**WORK TO BE COMPLETED:** Transcribe only the lines from the line with "finishes the script." through the line with "rock.matrix_basis = pose(x, y, max(float(land_z(x, y)), -0.1)", exactly, counting both of those lines as part of the stretch.

··· RECORDS ···

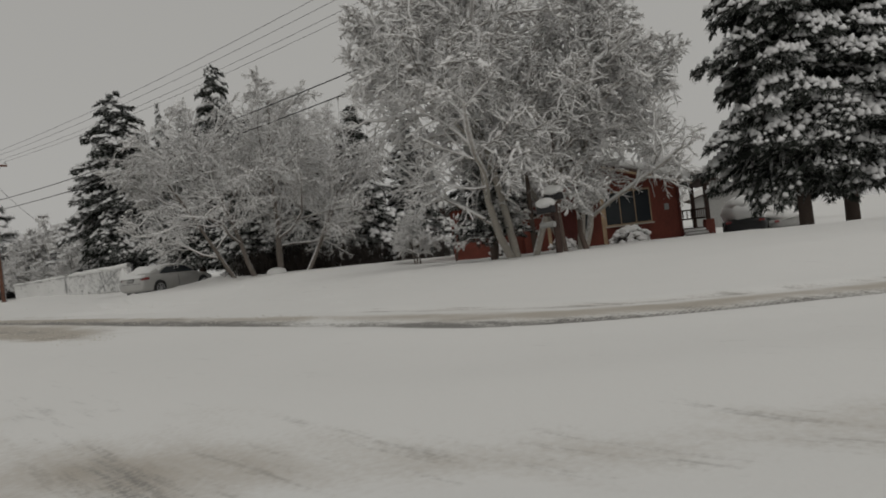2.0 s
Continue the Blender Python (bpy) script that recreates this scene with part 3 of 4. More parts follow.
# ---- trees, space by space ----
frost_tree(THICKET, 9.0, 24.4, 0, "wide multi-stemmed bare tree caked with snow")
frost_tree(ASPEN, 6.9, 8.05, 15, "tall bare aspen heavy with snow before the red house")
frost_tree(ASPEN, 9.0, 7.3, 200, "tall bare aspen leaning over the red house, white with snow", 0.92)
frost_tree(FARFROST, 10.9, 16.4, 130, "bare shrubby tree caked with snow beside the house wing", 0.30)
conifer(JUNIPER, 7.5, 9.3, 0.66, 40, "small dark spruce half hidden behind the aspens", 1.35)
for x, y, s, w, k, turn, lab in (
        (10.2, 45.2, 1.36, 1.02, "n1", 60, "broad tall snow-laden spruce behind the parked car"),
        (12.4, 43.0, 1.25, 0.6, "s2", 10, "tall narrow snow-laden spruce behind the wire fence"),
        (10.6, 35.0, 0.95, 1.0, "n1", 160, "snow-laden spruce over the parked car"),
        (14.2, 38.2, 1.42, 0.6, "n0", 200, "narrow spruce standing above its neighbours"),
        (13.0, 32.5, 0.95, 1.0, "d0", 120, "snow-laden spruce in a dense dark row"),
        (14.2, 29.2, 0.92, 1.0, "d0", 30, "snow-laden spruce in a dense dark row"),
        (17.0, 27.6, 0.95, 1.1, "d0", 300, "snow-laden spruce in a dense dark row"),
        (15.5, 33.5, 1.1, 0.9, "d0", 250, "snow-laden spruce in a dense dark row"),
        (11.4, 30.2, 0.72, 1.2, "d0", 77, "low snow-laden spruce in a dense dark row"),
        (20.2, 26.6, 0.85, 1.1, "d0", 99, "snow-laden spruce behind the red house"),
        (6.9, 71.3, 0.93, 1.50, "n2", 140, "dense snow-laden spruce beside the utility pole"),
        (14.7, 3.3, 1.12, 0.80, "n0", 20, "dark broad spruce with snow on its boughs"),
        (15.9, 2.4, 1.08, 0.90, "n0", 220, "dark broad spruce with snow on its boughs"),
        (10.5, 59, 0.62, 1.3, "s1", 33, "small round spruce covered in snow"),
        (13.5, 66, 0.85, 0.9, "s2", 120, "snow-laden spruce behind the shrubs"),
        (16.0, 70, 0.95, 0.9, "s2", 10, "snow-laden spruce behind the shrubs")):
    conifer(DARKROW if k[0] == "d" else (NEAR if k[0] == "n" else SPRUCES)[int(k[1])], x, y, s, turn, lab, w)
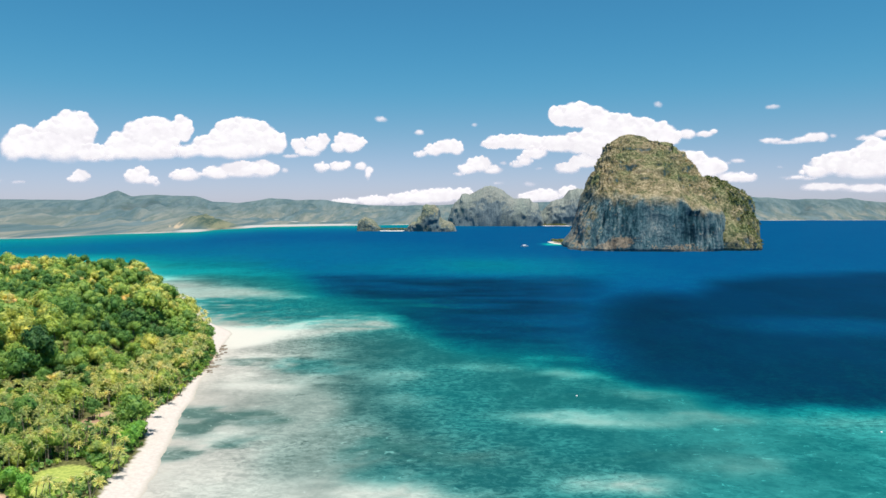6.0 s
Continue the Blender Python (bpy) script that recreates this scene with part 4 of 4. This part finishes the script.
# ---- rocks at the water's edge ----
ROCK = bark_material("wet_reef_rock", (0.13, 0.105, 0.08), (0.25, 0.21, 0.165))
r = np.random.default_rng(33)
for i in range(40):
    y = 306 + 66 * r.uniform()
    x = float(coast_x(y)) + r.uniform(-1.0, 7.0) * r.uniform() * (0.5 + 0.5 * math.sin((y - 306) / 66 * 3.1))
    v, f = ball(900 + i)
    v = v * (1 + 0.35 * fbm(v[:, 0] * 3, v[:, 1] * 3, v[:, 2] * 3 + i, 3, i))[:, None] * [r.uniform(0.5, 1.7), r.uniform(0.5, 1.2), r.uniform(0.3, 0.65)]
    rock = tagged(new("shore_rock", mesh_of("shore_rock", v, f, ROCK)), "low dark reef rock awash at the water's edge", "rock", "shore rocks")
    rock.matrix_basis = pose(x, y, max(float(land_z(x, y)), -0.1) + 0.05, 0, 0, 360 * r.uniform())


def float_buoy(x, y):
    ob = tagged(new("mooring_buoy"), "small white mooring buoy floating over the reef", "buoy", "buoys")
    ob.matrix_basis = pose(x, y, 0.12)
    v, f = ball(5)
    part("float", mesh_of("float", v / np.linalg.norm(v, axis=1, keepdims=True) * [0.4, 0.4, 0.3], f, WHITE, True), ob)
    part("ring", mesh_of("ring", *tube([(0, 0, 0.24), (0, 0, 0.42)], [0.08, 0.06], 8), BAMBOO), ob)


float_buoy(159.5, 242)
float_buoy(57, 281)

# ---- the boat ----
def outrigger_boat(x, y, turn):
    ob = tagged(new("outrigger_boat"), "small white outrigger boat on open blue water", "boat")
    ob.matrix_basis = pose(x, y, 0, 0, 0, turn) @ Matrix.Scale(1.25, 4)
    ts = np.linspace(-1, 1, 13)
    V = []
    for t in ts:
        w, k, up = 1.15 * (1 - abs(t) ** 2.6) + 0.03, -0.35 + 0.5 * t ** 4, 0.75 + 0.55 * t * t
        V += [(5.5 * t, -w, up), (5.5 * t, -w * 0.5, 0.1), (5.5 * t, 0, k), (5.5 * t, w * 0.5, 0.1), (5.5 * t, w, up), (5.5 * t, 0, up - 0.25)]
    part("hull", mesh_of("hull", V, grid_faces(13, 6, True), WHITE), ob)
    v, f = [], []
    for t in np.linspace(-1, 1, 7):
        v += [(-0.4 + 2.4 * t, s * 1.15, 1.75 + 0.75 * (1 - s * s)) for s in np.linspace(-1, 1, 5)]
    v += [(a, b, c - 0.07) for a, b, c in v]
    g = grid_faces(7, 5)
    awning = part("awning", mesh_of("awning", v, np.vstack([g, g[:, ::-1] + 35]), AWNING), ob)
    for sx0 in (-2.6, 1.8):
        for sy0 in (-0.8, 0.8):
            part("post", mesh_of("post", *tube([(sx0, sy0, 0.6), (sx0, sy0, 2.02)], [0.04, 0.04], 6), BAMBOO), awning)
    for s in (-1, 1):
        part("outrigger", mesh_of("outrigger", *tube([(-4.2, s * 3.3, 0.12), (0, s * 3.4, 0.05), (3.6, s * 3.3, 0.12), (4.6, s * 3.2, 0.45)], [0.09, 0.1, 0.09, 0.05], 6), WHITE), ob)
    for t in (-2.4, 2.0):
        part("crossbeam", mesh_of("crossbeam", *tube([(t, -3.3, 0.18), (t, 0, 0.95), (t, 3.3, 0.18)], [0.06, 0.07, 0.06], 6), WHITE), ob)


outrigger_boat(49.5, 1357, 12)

···

**ANSWER TO THE PROBLEM:**
Continue the Blender Python (bpy) script that recreates this scene with part 4 of 4. This part finishes the script.
# ---- rocks at the water's edge ----
ROCK = bark_material("wet_reef_rock", (0.13, 0.105, 0.08), (0.25, 0.21, 0.165))
r = np.random.default_rng(33)
for i in range(40):
    y = 306 + 66 * r.uniform()
    x = float(coast_x(y)) + r.uniform(-1.0, 7.0) * r.uniform() * (0.5 + 0.5 * math.sin((y - 306) / 66 * 3.1))
    v, f = ball(900 + i)
    v = v * (1 + 0.35 * fbm(v[:, 0] * 3, v[:, 1] * 3, v[:, 2] * 3 + i, 3, i))[:, None] * [r.uniform(0.5, 1.7), r.uniform(0.5, 1.2), r.uniform(0.3, 0.65)]
    rock = tagged(new("shore_rock", mesh_of("shore_rock", v, f, ROCK)), "low dark reef rock awash at the water's edge", "rock", "shore rocks")
    rock.matrix_basis = pose(x, y, max(float(land_z(x, y)), -0.1) + 0.05, 0, 0, 360 * r.uniform())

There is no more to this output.